[start]
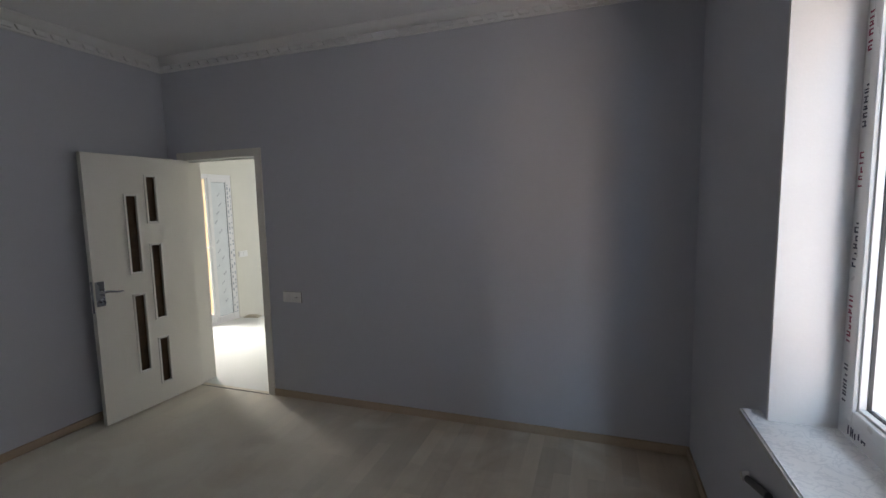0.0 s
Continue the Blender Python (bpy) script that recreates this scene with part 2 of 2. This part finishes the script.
def part(name, bm, mat, parent=None, label="", smooth=False):
    ob = new(name, mesh_of(name, bm, mat, smooth))
    if parent is not None:
        ob.parent = parent
    if label:
        ob["label"] = label
    return ob


def structure(name, bm, mat, label, category):
    return tagged(part(name, bm, mat), label, category, kind="structure")


def empty(name, m=None):
    ob = new(name)
    ob.empty_display_size = 0.1
    if m is not None:
        ob.matrix_world = m
    return ob


def frame_ring(axis, at, a0, a1, z0, z1, width, depth, bevel=0.0):
    """A rectangular frame in the plane axis = at (its mid), spanning a0..a1 and z0..z1."""
    d = depth / 2

    def b(p0, p1, q0, q1):
        if axis == 'x':
            return (at - d, p0, q0), (at + d, p1, q1)
        return (p0, at - d, q0), (p1, at + d, q1)
    return boxes(b(a0, a0 + width, z0, z1), b(a1 - width, a1, z0, z1), b(a0 + width, a1 - width, z0, z0 + width), b(a0 + width, a1 - width, z1 - width, z1), bevel=bevel)


# ---- bedroom shell ----
RX, RY = 4.142, -3.495         # east and south walls
ZC, ZT = 2.755, 2.86          # foot of the cornice, ceiling
OX0, OX1, OZ = 0.148, 0.988, 2.045   # wall opening for the door
WY0, WY1, WZ0, WZ1 = -2.75, -1.25, 0.845, 2.40   # window opening
T = 0.165
HX0, HX1, HY1, HZ = -1.30, 2.6, 5.3, -1.6
ZH = 2.70        # stair hall

structure("wall_north", boxes(((-T, 0, 0), (OX0, T - 0.012, 3.05)), ((OX1, 0, 0), (RX + 0.275, T - 0.012, 3.05)), ((OX0, 0, OZ), (OX1, T - 0.012, 3.05))),
          WALL_PAINT, "lavender-grey painted wall with an open doorway", "wall")
structure("wall_west", boxes(((-T, RY - T, 0), (0, 0, 3.05))), WALL_PAINT, "plain lavender-grey painted wall", "wall")
structure("wall_south", boxes(((0, RY - T, 0), (RX + 0.275, RY, 3.05))), WALL_PAINT, "plain lavender-grey painted wall", "wall")
structure("wall_east", boxes(((RX, WY1, 0), (RX + 0.275, 0, 3.05)), ((RX, RY, 0), (RX + 0.275, WY0, 3.05)),
                             ((RX, WY0, 0), (RX + 0.275, WY1, WZ0 - 0.03)), ((RX, WY0, WZ1), (RX + 0.275, WY1, 3.05))),
          WALL_PAINT, "lavender-grey painted wall with a deep window recess", "wall")
structure("ceiling", boxes(((-0.05, RY - 0.05, ZT), (RX + 0.05, 0.05, ZT + 0.1))), CEILING_PAINT, "smooth satin white ceiling", "ceiling")
# white plaster lining of the window recess
structure("window_reveal", boxes(((RX - 0.002, WY1 - 0.012, WZ0), (RX + 0.19, WY1 + 0.004, WZ1)), ((RX - 0.002, WY0 - 0.004, WZ0), (RX + 0.19, WY0 + 0.012, WZ1)),
                                ((RX - 0.002, WY0 + 0.012, WZ1 - 0.012), (RX + 0.19, WY1 - 0.012, WZ1 + 0.004))), REVEAL_WHITE, "white plastered window reveal", "reveal")


def cornice(name, a, b, inward):
    """Moulded cornice from corner a to corner b at the foot of the ceiling; inward: unit normal of the wall."""
    a, b, inward = Vector((*a, 0)), Vector((*b, 0)), Vector((*inward, 0))
    along = (b - a).normalized()
    profile = [(0.0, 0.0), (0.010, 0.0), (0.014, 0.004), (0.0165, 0.014), (0.020, 0.046), (0.024, 0.052), (0.034, 0.058), (0.047, 0.067), (0.060, 0.079), (0.072, 0.091), (0.082, 0.098), (0.084, 0.105), (0.0, 0.105)]
    bm = bmesh.new()
    rings = []
    for end, s in ((a, 1), (b, -1)):
        rings.append([bm.verts.new(end + along * s * p + inward * p + Vector((0, 0, ZC + q))) for p, q in profile])
    k = len(profile)
    for i in range(k):
        bm.faces.new((rings[0][i], rings[0][(i + 1) % k], rings[1][(i + 1) % k], rings[1][i]))
    bmesh.ops.recalc_face_normals(bm, faces=bm.faces[:])
    ob = structure(name, bm, FOAM_WHITE, "white moulded cornice with a row of dentils", "cornice")
    return ob, a, b, along, inward


dentil_bm = bmesh.new()
box(dentil_bm, (-0.035, -0.008, -0.017), (0.035, 0.014, 0.016), 0.007)
for v in dentil_bm.verts:
    v.co.x += v.co.z * 0.55
DENTIL = mesh_of("dentil", dentil_bm, FOAM_WHITE)
CORNICES = [cornice("trim_north", (0, 0), (RX, 0), (0, -1)), cornice("trim_west", (0, RY), (0, 0), (1, 0)),
            cornice("trim_south", (0, RY), (RX, RY), (0, 1)), cornice("trim_east", (RX, 0), (RX, RY), (-1, 0))]


def baseboard(name, runs):
    bm = bmesh.new()
    for lo, hi in runs:
        box(bm, lo, hi, 0.004)
    return structure(name, bm, SKIRTING, "beige wood-look skirting board", "baseboard")


baseboard("baseboard", [((1.013, -0.015, 0), (RX, -0.0005, 0.06))])
baseboard("baseboard_west", [((0.0005, RY + 0.016, 0), (0.015, -0.001, 0.06))])
baseboard("baseboard_south", [((0.0005, RY + 0.0005, 0), (RX, RY + 0.015, 0.06))])
baseboard("baseboard_east", [((RX - 0.015, RY + 0.016, 0), (RX - 0.0005, -0.016, 0.06))])
floor = structure("floor", boxes(((-0.1, RY - 0.1, -0.15), (RX + 0.1, 0.0, -0.008))), CONCRETE, "pale oak laminate floor with dusty smears", "floor")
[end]
**Challenge**
Return exactly what appears from the opening line of the material through the line with "return boxes(b(a0, a0", apart from the pictures.

**Complete answer**
0.0 s
Continue the Blender Python (bpy) script that recreates this scene with part 2 of 2. This part finishes the script.
def part(name, bm, mat, parent=None, label="", smooth=False):
    ob = new(name, mesh_of(name, bm, mat, smooth))
    if parent is not None:
        ob.parent = parent
    if label:
        ob["label"] = label
    return ob


def structure(name, bm, mat, label, category):
    return tagged(part(name, bm, mat), label, category, kind="structure")


def empty(name, m=None):
    ob = new(name)
    ob.empty_display_size = 0.1
    if m is not None:
        ob.matrix_world = m
    return ob


def frame_ring(axis, at, a0, a1, z0, z1, width, depth, bevel=0.0):
    """A rectangular frame in the plane axis = at (its mid), spanning a0..a1 and z0..z1."""
    d = depth / 2

    def b(p0, p1, q0, q1):
        if axis == 'x':
            return (at - d, p0, q0), (at + d, p1, q1)
        return (p0, at - d, q0), (p1, at + d, q1)
    return boxes(b(a0, a0 + width, z0, z1), b(a1 - width, a1, z0, z1), b(a0 + width, a1 - width, z0, z0 + width), b(a0 + width, a1 - width, z1 - width, z1), bevel=bevel)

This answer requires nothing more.